By Sean Bassinger
Expanded job growth, a multi-million dollar airport remodeling project and additional commercial retail developments are among the year’s top accomplishments cited by Tri-City port officals.
Port officials say they hope to continue to draw more businesses and increase tourism as they move into 2017.
Here’s a roundup of their economic development highlights in 2016.
Port of Benton
The Port of Benton recently received a large federal land transfer. Of the 1,341 acres received for the city of Richland, about 760 will go to the Port of Benton, said Diahann Howard, director of economic development for the Port of Benton.
The port receives about $2.3 million in taxes each year, which is used for critical community projects, she said.
This year, the port has invested more into the Richland and Prosser airports. The Richland airport will see about $4 million in improvements for 2017.
“They’re going to be doing existing maintenance on the existing runway,” she said.
The Port of Benton also will update the master plan for Prosser’s airport in the next couple of years, Howard said.
The port-managed Crow Butte State Park, located off Highway 14 west of Paterson on the Columbia River, will see several expansions in the next year. This year, the port invested $250,000 in playground equipment.
Port officials plan $850,000 in improvements at the docks and marina at the island park, Howard said.

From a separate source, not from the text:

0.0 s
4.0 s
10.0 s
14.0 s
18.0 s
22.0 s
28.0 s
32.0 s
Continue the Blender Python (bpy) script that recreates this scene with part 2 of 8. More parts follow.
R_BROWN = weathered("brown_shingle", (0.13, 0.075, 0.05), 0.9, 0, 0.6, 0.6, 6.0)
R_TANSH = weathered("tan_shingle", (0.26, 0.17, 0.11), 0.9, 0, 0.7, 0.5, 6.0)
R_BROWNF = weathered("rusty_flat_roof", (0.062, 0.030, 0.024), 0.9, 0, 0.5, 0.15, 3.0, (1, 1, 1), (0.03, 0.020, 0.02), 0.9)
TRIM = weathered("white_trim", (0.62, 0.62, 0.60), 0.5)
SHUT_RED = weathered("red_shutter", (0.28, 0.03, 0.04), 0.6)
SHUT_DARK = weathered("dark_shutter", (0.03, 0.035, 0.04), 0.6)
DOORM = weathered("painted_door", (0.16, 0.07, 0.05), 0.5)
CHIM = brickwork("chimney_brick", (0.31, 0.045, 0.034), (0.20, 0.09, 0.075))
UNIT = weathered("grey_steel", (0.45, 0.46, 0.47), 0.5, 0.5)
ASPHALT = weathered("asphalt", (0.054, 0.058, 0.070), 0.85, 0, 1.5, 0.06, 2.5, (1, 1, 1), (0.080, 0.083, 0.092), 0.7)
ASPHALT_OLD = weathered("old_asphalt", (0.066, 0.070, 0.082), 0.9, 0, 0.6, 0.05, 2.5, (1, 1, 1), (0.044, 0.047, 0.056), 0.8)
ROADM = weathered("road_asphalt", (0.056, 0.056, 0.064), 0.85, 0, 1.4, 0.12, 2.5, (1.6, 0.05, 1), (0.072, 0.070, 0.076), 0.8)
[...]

“We’ve seen a lot of use and a lot of success there,” she said.
Port of Pasco
The Tri-Cities Airport is looking to wrap up part of a 2 1/2-year, $41.9 million airport expansion.
“Being able to bring this new airport into the community is really exciting,” said Gary Ballew, director of economic development and marketing for the Port of Pasco.
Airport and Port of Pasco officials say the expansion was needed to accommodate an increase of passengers in the past two years. In 2015 about 250,000 passengers came through the airport.
The expansion includes the addition of new concourses, remodeled ticketing counters and relocation of Transportation Security Administration, or TSA, screening areas.
Another area that saw continued success in 2016 was growth at the Foster Wells Business Center off Highway 395, Ballew said. Sixty-three acres were divided into 12 building sites suited for manufacturing, packaging, distribution and goods and services providers. The area is located in the northwest corner of the Pasco Processing Center.
The Port of Pasco also wants to increase opportunities for recreational activities such as wine tasting.
“The ability to bring business people in creates new investments in the community and creates new jobs,” Ballew said.
Working side-by-side with the city of Pasco, Franklin County and several other partners, the port will continue work on the Greater Pasco Area Economic Strategic Vision, a long-term plan addressing the next 20 years of community growth.
This will involve the Port of Pasco and the city assessing their present economy while working with Tri-City regional officials. Port and city officials also will look at external markets throughout the Northwest and U.S., Ballew said.
“There’s always a lot of work that goes into each one of those successes,” Ballew said. “It’s more of a factor versus time.”
Other future goals include searching for ways to involve more community members who may not be able to attend all public meetings and enhance bilingual communications since 55 precent of the city’s population is Latino.
“That’s really the future of our community,” Ballew said.
Port of Kennewick
Port of Kennewick officials continue to work on a new wine gardens project following a groundbreaking that took place in 2016. (See story on front page)
Phase one of the project totaled about $1.2 million from the port, with the city of Kennewick investing another $3.4 million in the first three or four buildings in the area, said Skip Novakovich, president, Port of Kennewick Board of Commissioners.
Columbia Basin College’s future 20,000-square-foot culinary school, which will sit along the waterfront of the Columbia River, will be another point of pride for the Port of Kennewick and city when it gets built, Novokavich said.
The $10 million facility will have three kitchens, event space and a student-run restaurant. Officials are now trying to figure out how to finance the joint project.
Spaulding Business Park welcomed more tenants as well. The Port of Kennewick recently sold land to Northwest Orthopaedic and Sports Medicine for a 36,000-square-foot medical facility with 16 orthopaedic suites set to open next year.
The business center, located between Highway 240 and Columbia Center Boulevard, is nearly complete, Novokavich said.
Also in the center is a new 6,000-square-foot Support, Advocacy and Resource Center, or SARC, facility that employs about 10 new staff members with salaries of about $50,000 a year.
The 30-acre Spaulding Park was a $37 million investment in the private sector, with more than 200,000 square feet of buildings. They’ve provided more than 425 professional jobs to date, Novokavich said.
There’s one space left to sell in the Spaulding Park development, which has taken time to reach its potential, Novokavich added. Meanwhile, he believes the new Vista Field development is going to be greatest success story the port has ever seen.
“It’ll be huge,” he said. “But again, it’s going to take time.”